Exactly as written, set down the lines from the top of the entries through the line bearing "behind the cream", with every picture left out.

── DATA RECORDS ──

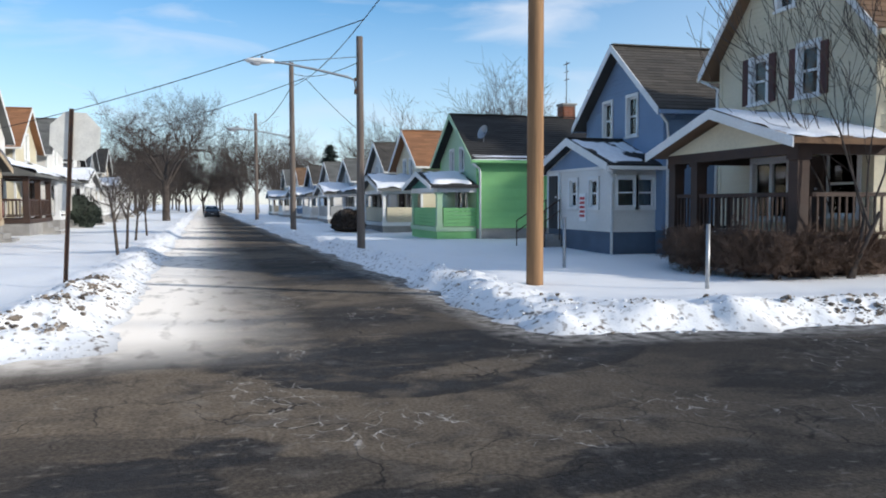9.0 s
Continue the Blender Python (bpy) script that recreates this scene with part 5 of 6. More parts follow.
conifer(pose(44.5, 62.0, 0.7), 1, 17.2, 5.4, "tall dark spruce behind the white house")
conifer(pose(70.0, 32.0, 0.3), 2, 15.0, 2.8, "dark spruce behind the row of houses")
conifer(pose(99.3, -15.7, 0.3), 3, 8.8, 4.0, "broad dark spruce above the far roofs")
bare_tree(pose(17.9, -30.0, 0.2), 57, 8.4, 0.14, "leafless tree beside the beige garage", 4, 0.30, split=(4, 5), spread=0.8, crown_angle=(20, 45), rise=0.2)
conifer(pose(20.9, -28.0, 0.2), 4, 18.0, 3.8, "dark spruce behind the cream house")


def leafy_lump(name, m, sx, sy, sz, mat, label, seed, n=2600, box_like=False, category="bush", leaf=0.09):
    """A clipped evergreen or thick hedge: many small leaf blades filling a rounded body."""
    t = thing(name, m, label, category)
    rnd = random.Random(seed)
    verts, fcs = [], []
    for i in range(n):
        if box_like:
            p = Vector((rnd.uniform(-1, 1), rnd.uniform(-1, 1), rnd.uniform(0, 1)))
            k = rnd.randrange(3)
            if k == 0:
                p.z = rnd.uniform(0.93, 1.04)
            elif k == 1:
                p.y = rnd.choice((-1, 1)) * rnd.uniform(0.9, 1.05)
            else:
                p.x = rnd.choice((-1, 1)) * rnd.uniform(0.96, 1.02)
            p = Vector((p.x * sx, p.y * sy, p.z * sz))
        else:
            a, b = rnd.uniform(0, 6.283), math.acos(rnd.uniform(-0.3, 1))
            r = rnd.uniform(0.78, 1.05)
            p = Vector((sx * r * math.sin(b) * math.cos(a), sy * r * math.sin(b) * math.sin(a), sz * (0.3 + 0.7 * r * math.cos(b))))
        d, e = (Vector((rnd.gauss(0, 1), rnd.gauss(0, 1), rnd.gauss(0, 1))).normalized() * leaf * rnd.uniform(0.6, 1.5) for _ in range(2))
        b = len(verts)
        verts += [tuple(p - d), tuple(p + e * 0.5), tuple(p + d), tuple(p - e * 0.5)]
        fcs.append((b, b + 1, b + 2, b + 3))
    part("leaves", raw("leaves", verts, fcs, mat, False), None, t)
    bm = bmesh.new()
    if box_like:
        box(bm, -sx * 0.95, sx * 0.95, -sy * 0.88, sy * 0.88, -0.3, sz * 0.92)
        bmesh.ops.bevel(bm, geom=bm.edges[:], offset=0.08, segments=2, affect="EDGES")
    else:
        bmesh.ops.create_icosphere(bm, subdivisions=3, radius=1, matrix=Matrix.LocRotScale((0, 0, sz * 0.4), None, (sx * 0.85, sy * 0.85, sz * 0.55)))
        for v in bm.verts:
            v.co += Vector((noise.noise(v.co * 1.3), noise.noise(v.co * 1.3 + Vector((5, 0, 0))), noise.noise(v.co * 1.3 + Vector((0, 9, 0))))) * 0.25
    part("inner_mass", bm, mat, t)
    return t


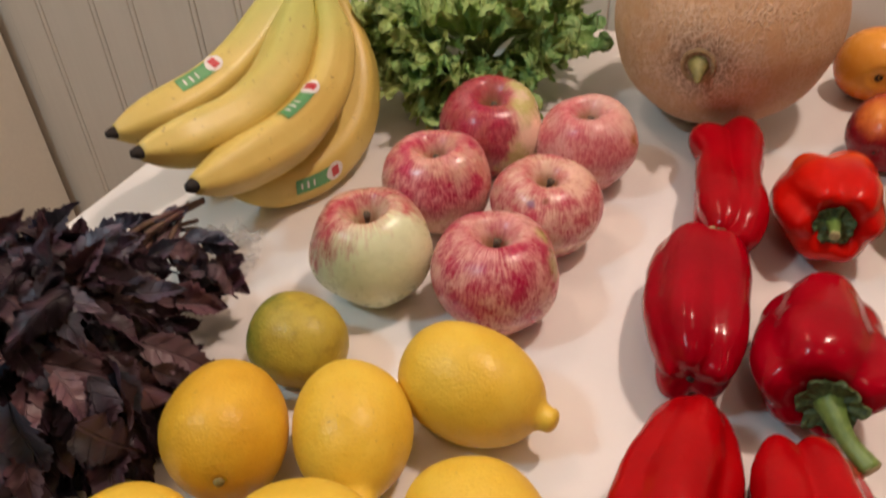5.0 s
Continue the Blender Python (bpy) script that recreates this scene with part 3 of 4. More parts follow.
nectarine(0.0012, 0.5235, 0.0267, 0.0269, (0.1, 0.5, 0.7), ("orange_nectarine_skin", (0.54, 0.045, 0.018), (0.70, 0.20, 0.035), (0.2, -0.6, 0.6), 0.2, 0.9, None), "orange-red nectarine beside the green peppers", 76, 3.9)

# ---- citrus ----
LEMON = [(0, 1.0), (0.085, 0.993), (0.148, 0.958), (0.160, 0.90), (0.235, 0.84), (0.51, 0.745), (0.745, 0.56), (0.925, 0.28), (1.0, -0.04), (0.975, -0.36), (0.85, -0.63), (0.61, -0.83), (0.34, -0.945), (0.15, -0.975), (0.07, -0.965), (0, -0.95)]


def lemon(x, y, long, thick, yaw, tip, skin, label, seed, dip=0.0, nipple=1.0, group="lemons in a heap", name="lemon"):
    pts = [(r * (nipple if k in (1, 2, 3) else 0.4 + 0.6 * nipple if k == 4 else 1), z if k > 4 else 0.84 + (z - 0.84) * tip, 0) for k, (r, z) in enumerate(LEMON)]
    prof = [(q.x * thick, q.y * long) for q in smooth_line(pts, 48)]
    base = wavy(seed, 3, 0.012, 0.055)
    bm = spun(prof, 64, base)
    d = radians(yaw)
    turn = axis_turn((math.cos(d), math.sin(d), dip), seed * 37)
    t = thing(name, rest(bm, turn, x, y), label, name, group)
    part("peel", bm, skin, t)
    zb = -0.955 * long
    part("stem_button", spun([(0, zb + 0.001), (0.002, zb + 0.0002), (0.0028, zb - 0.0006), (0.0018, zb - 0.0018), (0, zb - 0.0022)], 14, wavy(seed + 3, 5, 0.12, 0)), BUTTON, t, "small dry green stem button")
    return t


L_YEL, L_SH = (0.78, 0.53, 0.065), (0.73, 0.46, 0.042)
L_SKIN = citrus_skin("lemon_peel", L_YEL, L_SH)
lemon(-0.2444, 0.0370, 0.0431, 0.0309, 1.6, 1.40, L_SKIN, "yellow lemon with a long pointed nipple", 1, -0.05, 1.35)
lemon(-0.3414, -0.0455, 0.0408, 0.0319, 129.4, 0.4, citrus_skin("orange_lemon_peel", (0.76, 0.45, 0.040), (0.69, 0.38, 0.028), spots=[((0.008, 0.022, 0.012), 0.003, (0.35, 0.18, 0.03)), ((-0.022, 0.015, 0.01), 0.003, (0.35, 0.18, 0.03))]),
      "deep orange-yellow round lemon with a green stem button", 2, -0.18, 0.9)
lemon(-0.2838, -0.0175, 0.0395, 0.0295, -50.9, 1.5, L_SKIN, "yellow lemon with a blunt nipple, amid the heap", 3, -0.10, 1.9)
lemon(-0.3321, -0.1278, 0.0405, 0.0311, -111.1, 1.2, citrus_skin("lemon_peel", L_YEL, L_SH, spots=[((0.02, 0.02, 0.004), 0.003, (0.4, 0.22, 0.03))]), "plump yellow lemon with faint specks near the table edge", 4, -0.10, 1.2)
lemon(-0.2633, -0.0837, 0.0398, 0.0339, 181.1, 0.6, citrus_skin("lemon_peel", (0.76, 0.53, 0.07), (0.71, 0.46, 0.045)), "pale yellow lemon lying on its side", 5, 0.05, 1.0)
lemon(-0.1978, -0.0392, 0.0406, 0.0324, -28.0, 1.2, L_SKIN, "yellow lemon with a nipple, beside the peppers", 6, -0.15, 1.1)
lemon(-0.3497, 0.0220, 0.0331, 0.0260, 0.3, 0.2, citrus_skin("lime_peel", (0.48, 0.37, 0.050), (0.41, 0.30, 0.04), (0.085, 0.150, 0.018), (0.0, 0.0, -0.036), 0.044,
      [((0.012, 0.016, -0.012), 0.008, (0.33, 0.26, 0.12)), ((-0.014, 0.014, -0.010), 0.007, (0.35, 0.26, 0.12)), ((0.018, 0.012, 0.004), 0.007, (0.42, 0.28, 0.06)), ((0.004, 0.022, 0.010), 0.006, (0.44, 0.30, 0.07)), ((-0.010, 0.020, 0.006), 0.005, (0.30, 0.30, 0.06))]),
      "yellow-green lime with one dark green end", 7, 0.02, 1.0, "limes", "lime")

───

*RESULT OF THE TASK*
9.0 s
Continue the Blender Python (bpy) script that recreates this scene with part 5 of 6. More parts follow.
conifer(pose(44.5, 62.0, 0.7), 1, 17.2, 5.4, "tall dark spruce behind the white house")
conifer(pose(70.0, 32.0, 0.3), 2, 15.0, 2.8, "dark spruce behind the row of houses")
conifer(pose(99.3, -15.7, 0.3), 3, 8.8, 4.0, "broad dark spruce above the far roofs")
bare_tree(pose(17.9, -30.0, 0.2), 57, 8.4, 0.14, "leafless tree beside the beige garage", 4, 0.30, split=(4, 5), spread=0.8, crown_angle=(20, 45), rise=0.2)
conifer(pose(20.9, -28.0, 0.2), 4, 18.0, 3.8, "dark spruce behind the cream house")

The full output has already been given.